[Work to be completed] Find the lines containing the word "None" and copy every one of them.

═════ Given information

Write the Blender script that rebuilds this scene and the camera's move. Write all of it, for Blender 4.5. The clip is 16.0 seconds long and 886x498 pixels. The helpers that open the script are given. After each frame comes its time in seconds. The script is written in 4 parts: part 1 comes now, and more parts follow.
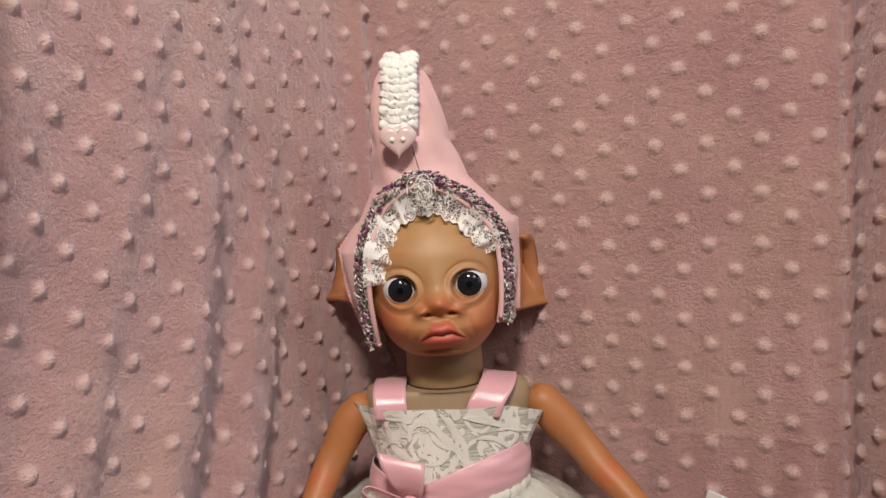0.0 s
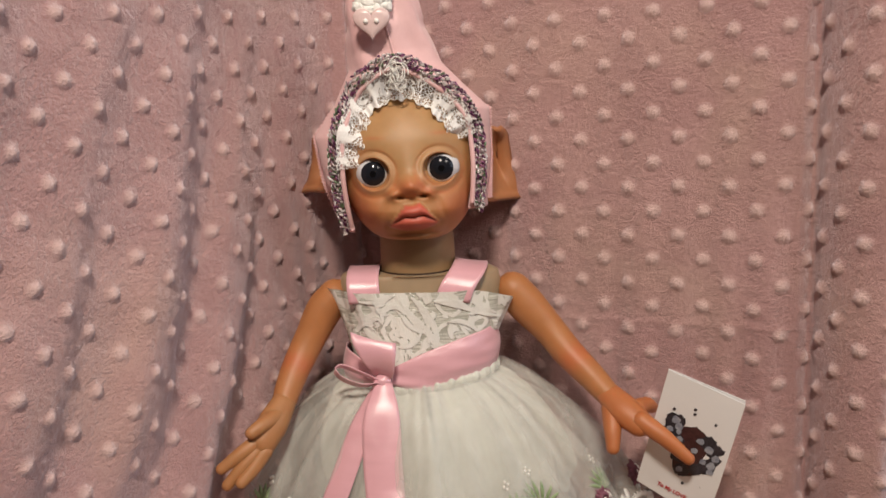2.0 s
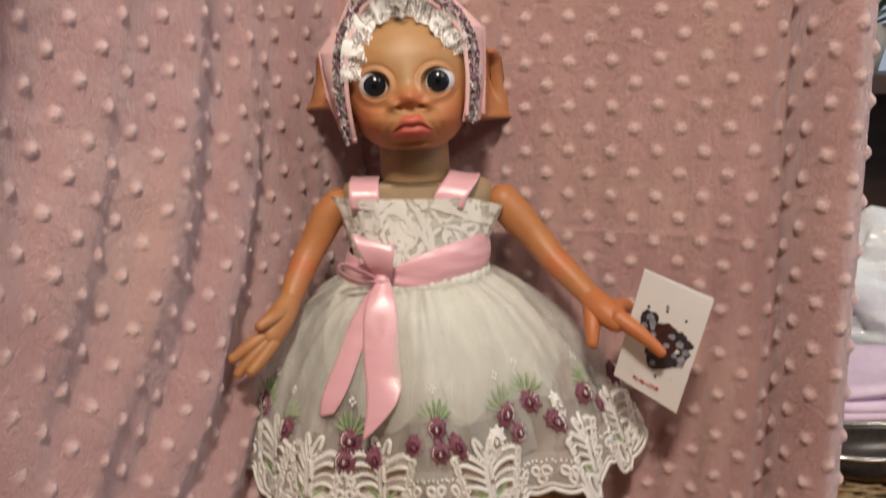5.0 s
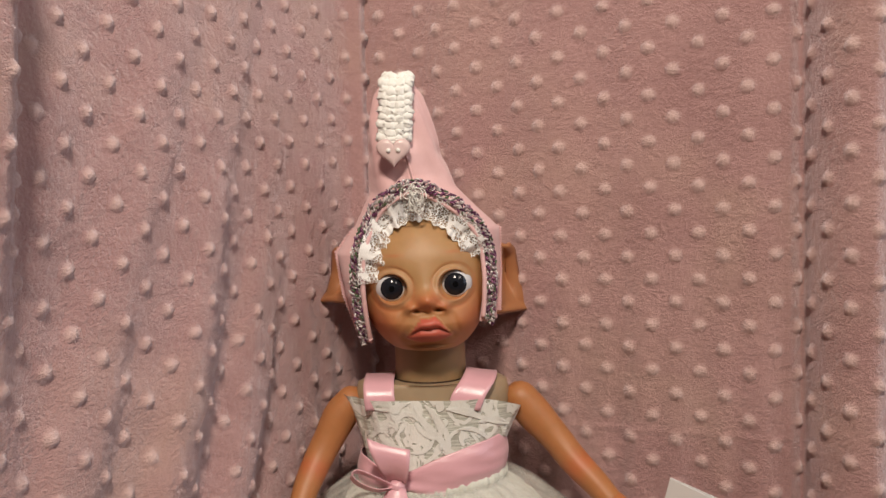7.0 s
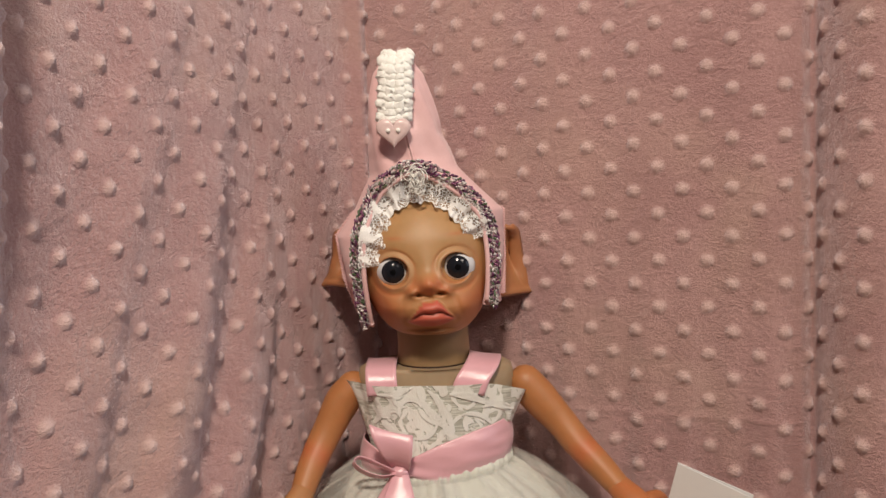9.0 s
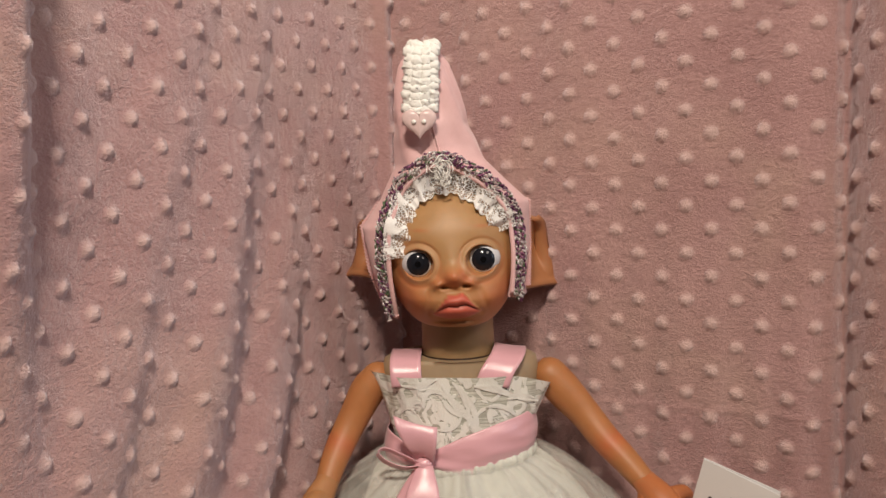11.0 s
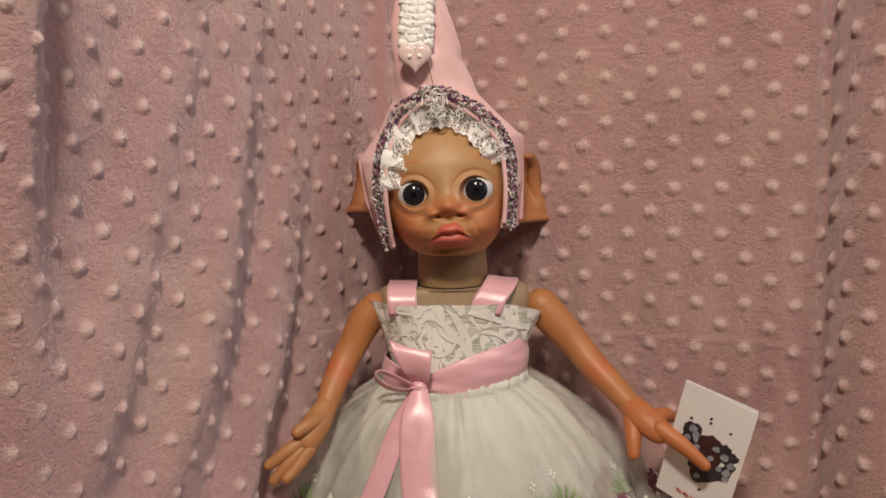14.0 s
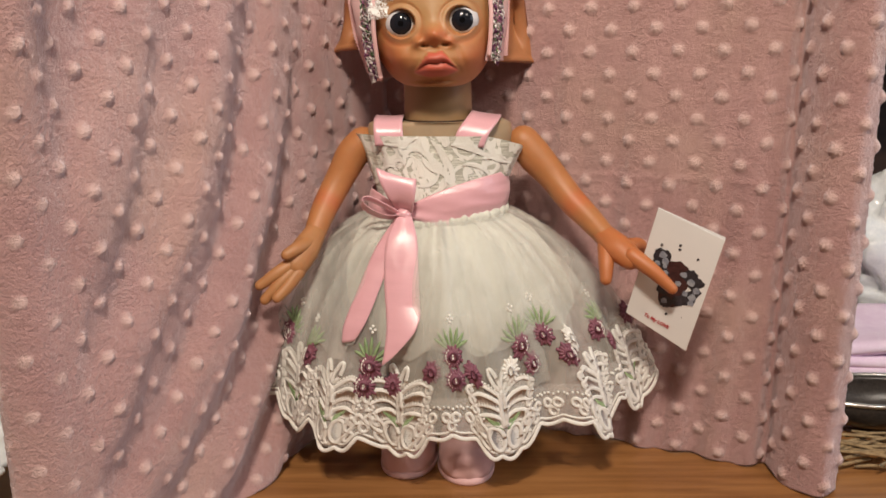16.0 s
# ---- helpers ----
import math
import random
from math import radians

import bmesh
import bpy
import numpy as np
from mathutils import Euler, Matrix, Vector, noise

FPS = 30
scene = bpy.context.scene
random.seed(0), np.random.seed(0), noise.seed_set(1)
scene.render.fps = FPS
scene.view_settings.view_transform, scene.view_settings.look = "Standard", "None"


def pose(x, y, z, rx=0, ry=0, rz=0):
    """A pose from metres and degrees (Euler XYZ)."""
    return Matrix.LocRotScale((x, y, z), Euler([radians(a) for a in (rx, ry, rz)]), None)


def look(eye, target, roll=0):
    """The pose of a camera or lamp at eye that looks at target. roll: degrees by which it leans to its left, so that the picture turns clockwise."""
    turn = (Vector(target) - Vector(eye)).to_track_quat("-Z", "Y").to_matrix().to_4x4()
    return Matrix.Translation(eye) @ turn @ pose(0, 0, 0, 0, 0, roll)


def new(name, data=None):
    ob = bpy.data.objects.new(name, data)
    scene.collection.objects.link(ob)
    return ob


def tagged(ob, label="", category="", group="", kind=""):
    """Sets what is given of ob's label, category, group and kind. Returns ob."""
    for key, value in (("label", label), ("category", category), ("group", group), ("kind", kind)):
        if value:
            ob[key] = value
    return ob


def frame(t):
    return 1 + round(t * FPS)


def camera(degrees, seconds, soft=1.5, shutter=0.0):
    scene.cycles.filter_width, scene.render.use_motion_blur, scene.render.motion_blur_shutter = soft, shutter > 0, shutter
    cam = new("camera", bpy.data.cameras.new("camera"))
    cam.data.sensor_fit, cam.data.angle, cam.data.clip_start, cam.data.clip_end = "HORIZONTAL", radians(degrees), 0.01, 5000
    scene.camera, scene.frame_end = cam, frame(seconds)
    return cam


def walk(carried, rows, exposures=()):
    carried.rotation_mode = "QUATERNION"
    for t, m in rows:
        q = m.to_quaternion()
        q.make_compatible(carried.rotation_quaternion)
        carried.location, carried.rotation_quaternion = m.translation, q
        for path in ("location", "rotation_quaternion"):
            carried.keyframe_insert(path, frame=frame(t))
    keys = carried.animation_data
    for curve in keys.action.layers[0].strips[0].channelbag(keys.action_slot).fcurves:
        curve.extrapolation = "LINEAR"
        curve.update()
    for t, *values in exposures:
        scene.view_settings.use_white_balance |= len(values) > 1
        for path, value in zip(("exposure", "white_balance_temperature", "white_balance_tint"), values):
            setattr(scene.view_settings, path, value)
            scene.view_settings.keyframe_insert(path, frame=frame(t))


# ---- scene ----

══════════

[Solution]
scene.view_settings.view_transform, scene.view_settings.look = "Standard", "None"
    return Matrix.LocRotScale((x, y, z), Euler([radians(a) for a in (rx, ry, rz)]), None)
def new(name, data=None):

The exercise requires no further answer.